Recall that, given $f:\mathbb{R}^n \to \mathbb{R}^m$ a differentiable function, then we define the pullback function $f^* : \Lambda ^k \left(\mathbb{R_{f(p)}} ^m\right) \to \Lambda^k \left(\mathbb{R_{p}} ^n\right)$ by $\left(f^* \omega \right) (p) \left(v_1, \ldots , v_k \right) = \omega(f(p)) = (f_* (v_1) , \ldots , f_* (v_k)$ and where $f_* : \mathbb{R_{p}} ^n \to \mathbb{R_{f(p)}} ^m$ is the push forward given by $f_* (v_p) = \left(Df(p)(v) \right)_{f(p)}$.

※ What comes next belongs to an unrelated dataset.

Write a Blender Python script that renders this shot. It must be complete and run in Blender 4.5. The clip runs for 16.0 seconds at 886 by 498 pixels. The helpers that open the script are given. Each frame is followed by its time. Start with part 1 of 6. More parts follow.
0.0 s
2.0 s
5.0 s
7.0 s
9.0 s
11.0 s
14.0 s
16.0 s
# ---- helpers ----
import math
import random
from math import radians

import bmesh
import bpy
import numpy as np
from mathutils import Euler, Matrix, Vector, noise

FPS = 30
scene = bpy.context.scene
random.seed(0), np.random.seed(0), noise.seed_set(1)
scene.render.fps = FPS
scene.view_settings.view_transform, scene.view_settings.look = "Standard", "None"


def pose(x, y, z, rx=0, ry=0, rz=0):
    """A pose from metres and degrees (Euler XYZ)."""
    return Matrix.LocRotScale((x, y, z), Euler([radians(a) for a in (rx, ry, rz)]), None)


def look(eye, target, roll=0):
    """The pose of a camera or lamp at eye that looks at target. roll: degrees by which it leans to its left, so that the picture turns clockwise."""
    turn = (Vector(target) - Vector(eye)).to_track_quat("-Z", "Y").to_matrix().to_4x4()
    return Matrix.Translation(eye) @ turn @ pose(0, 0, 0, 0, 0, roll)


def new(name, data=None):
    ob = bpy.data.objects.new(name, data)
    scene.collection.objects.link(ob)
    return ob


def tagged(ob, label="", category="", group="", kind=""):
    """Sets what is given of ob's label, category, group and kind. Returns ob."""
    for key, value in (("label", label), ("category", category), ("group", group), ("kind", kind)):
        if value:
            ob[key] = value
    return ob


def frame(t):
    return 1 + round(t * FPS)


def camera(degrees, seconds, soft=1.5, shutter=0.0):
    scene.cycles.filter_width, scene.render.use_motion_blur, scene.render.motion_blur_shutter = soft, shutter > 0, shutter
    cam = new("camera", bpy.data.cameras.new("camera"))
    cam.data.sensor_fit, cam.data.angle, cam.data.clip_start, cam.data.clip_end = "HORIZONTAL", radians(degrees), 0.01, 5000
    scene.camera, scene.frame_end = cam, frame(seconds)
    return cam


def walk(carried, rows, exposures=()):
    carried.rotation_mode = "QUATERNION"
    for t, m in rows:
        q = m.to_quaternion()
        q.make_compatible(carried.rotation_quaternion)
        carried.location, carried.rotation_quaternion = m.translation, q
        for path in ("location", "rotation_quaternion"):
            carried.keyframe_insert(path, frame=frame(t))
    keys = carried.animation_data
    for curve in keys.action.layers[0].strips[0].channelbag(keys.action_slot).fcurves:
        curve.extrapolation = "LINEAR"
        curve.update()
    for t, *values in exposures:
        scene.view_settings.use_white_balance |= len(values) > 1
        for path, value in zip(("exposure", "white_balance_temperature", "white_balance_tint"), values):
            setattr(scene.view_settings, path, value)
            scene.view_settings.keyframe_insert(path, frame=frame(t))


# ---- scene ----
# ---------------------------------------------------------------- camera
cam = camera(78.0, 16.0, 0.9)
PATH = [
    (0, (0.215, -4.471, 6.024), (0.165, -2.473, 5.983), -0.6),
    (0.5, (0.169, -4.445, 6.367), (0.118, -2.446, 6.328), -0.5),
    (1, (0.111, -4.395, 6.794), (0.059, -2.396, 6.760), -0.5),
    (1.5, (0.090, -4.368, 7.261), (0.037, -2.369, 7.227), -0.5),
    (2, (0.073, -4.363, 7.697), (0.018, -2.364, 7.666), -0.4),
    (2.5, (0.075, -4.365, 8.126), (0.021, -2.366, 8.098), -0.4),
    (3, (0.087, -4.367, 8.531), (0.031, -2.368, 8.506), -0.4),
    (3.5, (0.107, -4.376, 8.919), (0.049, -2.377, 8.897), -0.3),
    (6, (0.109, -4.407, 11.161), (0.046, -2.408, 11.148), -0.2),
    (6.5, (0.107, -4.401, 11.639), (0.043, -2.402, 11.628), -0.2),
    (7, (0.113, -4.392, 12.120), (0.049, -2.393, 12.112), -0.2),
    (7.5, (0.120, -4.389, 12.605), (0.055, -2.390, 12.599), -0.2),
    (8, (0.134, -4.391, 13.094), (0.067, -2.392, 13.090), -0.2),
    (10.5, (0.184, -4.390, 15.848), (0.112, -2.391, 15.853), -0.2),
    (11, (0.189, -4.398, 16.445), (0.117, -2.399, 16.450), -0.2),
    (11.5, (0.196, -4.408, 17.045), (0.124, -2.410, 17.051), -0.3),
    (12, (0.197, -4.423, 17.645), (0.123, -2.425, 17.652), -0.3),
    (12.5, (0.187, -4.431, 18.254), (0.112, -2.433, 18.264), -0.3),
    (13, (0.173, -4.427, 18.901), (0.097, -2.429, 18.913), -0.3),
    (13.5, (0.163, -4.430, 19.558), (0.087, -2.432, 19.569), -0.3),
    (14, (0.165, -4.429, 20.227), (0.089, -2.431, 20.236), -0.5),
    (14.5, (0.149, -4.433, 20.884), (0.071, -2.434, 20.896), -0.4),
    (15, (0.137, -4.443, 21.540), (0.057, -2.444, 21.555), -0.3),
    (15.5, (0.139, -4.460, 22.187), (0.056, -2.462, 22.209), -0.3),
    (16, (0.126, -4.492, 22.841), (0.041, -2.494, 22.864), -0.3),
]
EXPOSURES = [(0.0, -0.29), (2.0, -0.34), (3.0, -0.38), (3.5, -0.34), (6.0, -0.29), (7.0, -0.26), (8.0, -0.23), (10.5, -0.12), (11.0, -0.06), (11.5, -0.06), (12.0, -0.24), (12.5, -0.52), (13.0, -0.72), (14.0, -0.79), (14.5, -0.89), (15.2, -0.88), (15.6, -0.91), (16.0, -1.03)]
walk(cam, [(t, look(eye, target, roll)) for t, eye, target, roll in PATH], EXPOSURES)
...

Now, for a problem I am solving, I am evaluating $f^* (d \omega)$ where $\omega$ is a closed form. By definition, this means that $f^* (d\omega) = f^* (0)$. My book is saying that it must therefore be the case that $f^* (d\omega) = f^* (0) = 0$. However, I am not sure I fully understand the part where we have that $f^* (0) = 0$.

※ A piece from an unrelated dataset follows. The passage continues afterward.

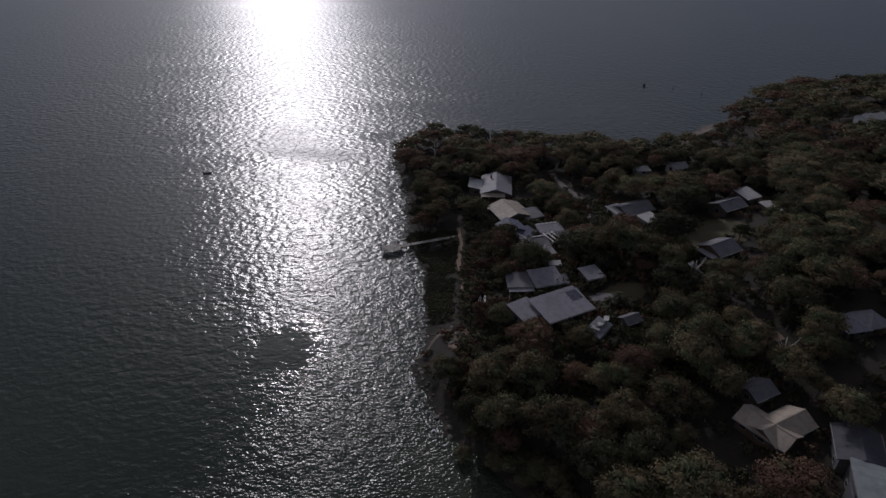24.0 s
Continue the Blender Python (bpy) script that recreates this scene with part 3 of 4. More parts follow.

I think my misunderstanding is primarily notational, but I would appreciate it if someone could help me understand why this is true. My intuition tells me that we know that since $\omega$ is some $k$-form, then we must have that $d \omega = 0$ is a $k+1$ form (the definition of $d$).
However, how do we define this form? Do we just say that since $0$ is a $k+1$ form, then $0(f(p)) = 0$ for all $p$, and thus it follows trivially that $$f^* 0 = 0(f(p))(f_* (v_1) , \ldots , f_* (v_k)) = 0 \cdot (f_* (v_1) , \ldots , f_* (v_k)) = 0$$
(since $0$ must map to a real number as a $k+1$ form, and by definition it always maps to zero)?

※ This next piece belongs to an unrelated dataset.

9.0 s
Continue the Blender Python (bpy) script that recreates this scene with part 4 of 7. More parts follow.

Is this, in essence, the proof that $f^* (0) = 0$?
Apologies if this seems trivial, I am learning about this tensor stuff for the first time, and I am not acquainted with the notation yet.
Yes, of course when you pull back the zero form along a smooth map you find out the zero form of the starting vector space.
To answer your question about the definition of the exterior derivative, you can see it axiomatically as the unique extension of the differential of functions to an odd derivation on smooth $k$-forms which is also nilpotent. Explicitly you require the properties $$d^{(k+1)} \circ d^{(k)} = 0$$ and $$ d^{(k+l)}(\eta \wedge \theta) = d^{(k)} \eta \wedge \theta + (-1)^k \eta \wedge d^{(l)}\theta $$ where $\eta$ is a $k$-form and $\theta$ an $l$-form.
For 1-forms you may also write a nice explicit expression as $$ d \omega(X,Y) = d(\omega(Y))X - d(\omega(X))Y - \omega([X,Y]) $$ where $X,Y$ are vector fields over some open subset of $\mathbb{R}^n$. Of course this can be generalized for forms of any order, but it gets more complicated. Usually, you don't need such a formula in real-world computations.